The older exclusive definition required exactly one pair of parallel sides, ruling out parallelograms. Most contemporary geometry uses the inclusive definition because it makes theorems and formulas more general.
For trapezoid area problems with all four sides given, use the Trapezoid Calculator. For the general “area of any quadrilateral” case where the figure isn’t necessarily a trapezoid, see Area of Any Polygon. For the related parallelogram (a trapezoid with both pairs of sides parallel), see the Parallelogram Calculators.
How do I find the area of a trapezoid given only its four sides? You need either the height or enough information to derive it. With four sides given but no perpendicular height, you can use the diagonal lengths or solve via the Pythagorean theorem if the trapezoid is isosceles or has a right angle. For arbitrary trapezoids from four side lengths alone, the area is not uniquely determined.

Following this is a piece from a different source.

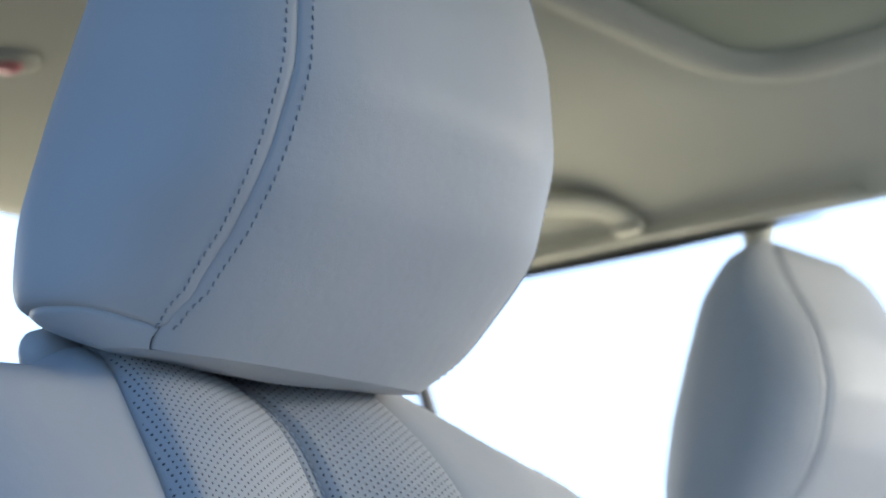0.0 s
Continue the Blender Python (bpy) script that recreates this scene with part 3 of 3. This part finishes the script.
# the perforated inset runs out to a point towards the rear
_c = 1 - (1 - np.clip((QS - 0.017) / 0.024, 0, 1)) ** 2
C_SEAM = (C_EDGE + 0.0015 + (C_SEAM[0] - C_EDGE - 0.0015) * _c, C_MID - 0.001 + (C_SEAM[1] - C_MID + 0.001) * _c)
C_OUT = (C_CREST[0] + 0.022, C_CREST[1] - 0.03)
C_LOW = (C_CREST[0] + 0.026, C_CREST[1] * 0 - 0.09)
CK_V = np.array([0.0, 0.5, 1.0, 2.0, 3.0, 4.0, 5.0])
CK_Y = np.stack([0 * QS, 0.5 * C_EDGE, C_EDGE, C_SEAM[0], C_CREST[0], C_OUT[0], C_LOW[0]])
ROLL = 0.0055 * np.clip((-0.03 - QS) / 0.03, 0, 1)
CK_Q = np.stack([C_MID + 0.004 + ROLL, C_MID + 0.003 + 0.7 * ROLL, C_MID - 0.001, C_SEAM[1], C_CREST[1], C_OUT[1], C_LOW[1]])


def cushion_points(q, v):
    q, v = np.broadcast_arrays(np.asarray(q, float), np.asarray(v, float))
    sgn, a = np.where(v < 0, -1.0, 1.0), np.abs(v)
    ky = np.stack([np.interp(q, QS, k) for k in CK_Y])
    kq = np.stack([np.interp(q, QS, k) for k in CK_Q])
    seg = np.clip(np.searchsorted(CK_V, a, side="right") - 1, 0, len(CK_V) - 2)
    t = (a - CK_V[seg]) / (CK_V[seg + 1] - CK_V[seg])

    def take(k, i):
        return np.take_along_axis(k, i[None], 0)[0]
    i0 = np.where(seg == 2, 2, np.maximum(seg - 1, 0))
    i3 = np.where(seg == 1, 2, np.where(seg == 2, 3, np.minimum(seg + 2, len(CK_V) - 1)))
    y = catmull(np.where(seg == 0, -ky[1], take(ky, i0)), take(ky, seg), take(ky, seg + 1), take(ky, i3), t) * sgn
    h = catmull(np.where(seg == 0, kq[1], take(kq, i0)), take(kq, seg), take(kq, seg + 1), take(kq, i3), t)
    # folds where the bolster's rear end is drawn into the corner
    pull = np.exp(-((q + 0.024) / 0.022) ** 2) * np.clip((a - 1) / 0.15, 0, 1)
    h = h + pull * (0.0050 * np.exp(-((a - 1.05 + 17 * q) / 0.16) ** 2) - 0.0045 * np.exp(-((a - 1.45 + 17 * q) / 0.16) ** 2) + 0.0012 * np.exp(-((a - 1.85 + 20 * q) / 0.2) ** 2))
    k = np.clip((0.13 - q) / 0.13, 0, 1)
    y = y - np.where(v < 0, 0.045 * k * k * (3 - 2 * k) * np.minimum(a, 1), 0)
    x = np.maximum(0, q - 0.46)
    r = 0.06
    qq = np.where(q > 0.46, 0.46 + r * np.sin(np.minimum(x / r, 2.4)), q)
    h = h - np.where(q > 0.46, r * (1 - np.cos(np.minimum(x / r, 2.4))), 0)
    return CORG + qq[..., None] * CF + h[..., None] * CN + y[..., None] * np.array([0, 1.0, 0])


def cushion_panel(name, parent, v0, v1, lo, hi, nu, nv, material, depth=(0.004,) * 4, width=(0.006,) * 4, label=""):
    A, B = (spaced(nu) if isinstance(nu, int) else nu), v0 + (v1 - v0) * spaced(nv)
    nu = len(A)
    side = np.sign(v0 + v1) if abs(v0 + v1) > 7 else 0
    crease = (None, None, CN if abs(abs(v0) - 1) < 1e-6 else None, CN if abs(abs(v1) - 1) < 1e-6 else None)
    P, nrm, rim, sb, aa, flip = skin(cushion_points, A, B, lo, hi, depth, width, crease, np.array([0, 1.0 * side, 0.2]) if side else CN)
    uv = np.stack([sb + 7.0, aa + 3.0], -1).reshape(-1, 2)
    return part(name, mesh_from(name, P.reshape(-1, 3), grid_faces(nu, nv, flip), material, uv, rim=rim.ravel()), parent, label)


def cushion_seam(v):
    return (0.0038 * v - 0.0088) * v + 0.0026


def build_cushion(seat):
    edge = lambda q: 0.0004 + 0.0036 * np.clip((q - 0.019) / 0.03, 0, 1)
    taper = ("b", lambda v: 0.0045 - 0.0038 * np.clip((np.abs(v) - 0.85) / 0.15, 0, 1))
    cushion_panel("cushion_panel", seat, -1, 1, cushion_seam, lambda v: 0.555, 90, 70, M_PERF, (taper, 0, edge, edge), (0.008, 0.01, 0.006, 0.006), "perforated pearl grey leather")
    cushion_panel("cushion_roll", seat, -1, 1, lambda v: -0.11, cushion_seam, 50, 60, M_PERF, (0, taper, 0.0004, 0.0004), (0.01, 0.008, 0.003, 0.003), "perforated pearl grey leather")
    fade = lambda q: 0.0045 * np.clip((q - 0.019) / 0.014, 0, 1)
    for s in (-1, 1):
        cushion_panel("cushion_inset", seat, s, s * 2.0, lambda v: 0.019, lambda v: 0.555, 80, 30, M_PERF_WIDE, (0, 0, fade, fade), (0.004, 0.006, 0.006, 0.0026), "perforated pearl grey leather")
        cushion_panel("cushion_corner", seat, s, s * 2.0, lambda v: -0.11, lambda v: 0.019, 50, 12, M_LEATHER, (0, 0, 0.0, 0), (0.006, 0.004, 0.0015, 0.006))
        cutoff = 0.129 / 0.665
        rows = np.concatenate([cutoff * spaced(50), cutoff + (1 - cutoff) * spaced(80)[1:]])
        cushion_panel("cushion_bolster", seat, s * 2, s * 4.0, lambda v: -0.11, lambda v: 0.555, rows, 46, M_LEATHER, (0, 0, fade, 0.003), (0.006, 0.006, 0.003, 0.006))
        cushion_panel("cushion_side", seat, s * 4, s * 5.0, lambda v: -0.11, lambda v: 0.555, 50, 10, M_BLACK, (0, 0, 0.002, 0), (0.006,) * 4, "black side trim")
        q = np.linspace(0.03, 0.45, 160)
        vv = np.full(160, s * 2.16)
        P = cushion_points(q, vv)
        n = np.cross(cushion_points(q + 1e-3, vv) - cushion_points(q - 1e-3, vv), cushion_points(q, vv + 1e-3) - cushion_points(q, vv - 1e-3))
        n /= np.linalg.norm(n, axis=1)[:, None]
        n *= np.where(n @ CN < 0, -1, 1)[:, None]
        part("stitching", mesh_from("stitching", *stitch_data(P, n, 0.0030, 0.0024, 0.00045, 0.0001, 0.0), M_THREAD_GREY), seat, "blue-grey stitching")
        vv = np.full(160, s * 2.0)
        P = cushion_points(q, vv) - n * (0.0014 + 0.003 * np.clip((0.05 - q) / 0.02, 0, 1))[:, None]
        part("piping", mesh_from("piping", *tube_data(P, 0.0013, 10), M_LEATHER), seat)
    gq, gv = np.linspace(-0.11, 0.555, 100), np.linspace(-0.99, 0.99, 60)
    G = inner_shell(cushion_points, gq, gv, CN, 0.012)
    part("padding", mesh_from("padding", G.reshape(-1, 3), grid_faces(len(gq), len(gv), True), M_PAD), seat)
    part("seat_base", box_mesh("seat_base", -0.02, 0.48, -0.18, 0.18, 0.42, 0.66, M_BLACK, 0.02), seat, "black seat base")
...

What’s the difference between a trapezoid and a parallelogram? A parallelogram has both pairs of opposite sides parallel. A trapezoid (American) has at least one pair parallel. Under the inclusive definition, every parallelogram is a trapezoid; under the exclusive definition, no parallelogram is a trapezoid.
What’s the area of a regular trapezoid? “Regular trapezoid” is not a standard term — most trapezoids are not regular in the polygon sense (only regular polygons have all sides AND angles equal, which would make them parallelograms or worse, squares). You may have heard “isosceles trapezoid” — see the section above.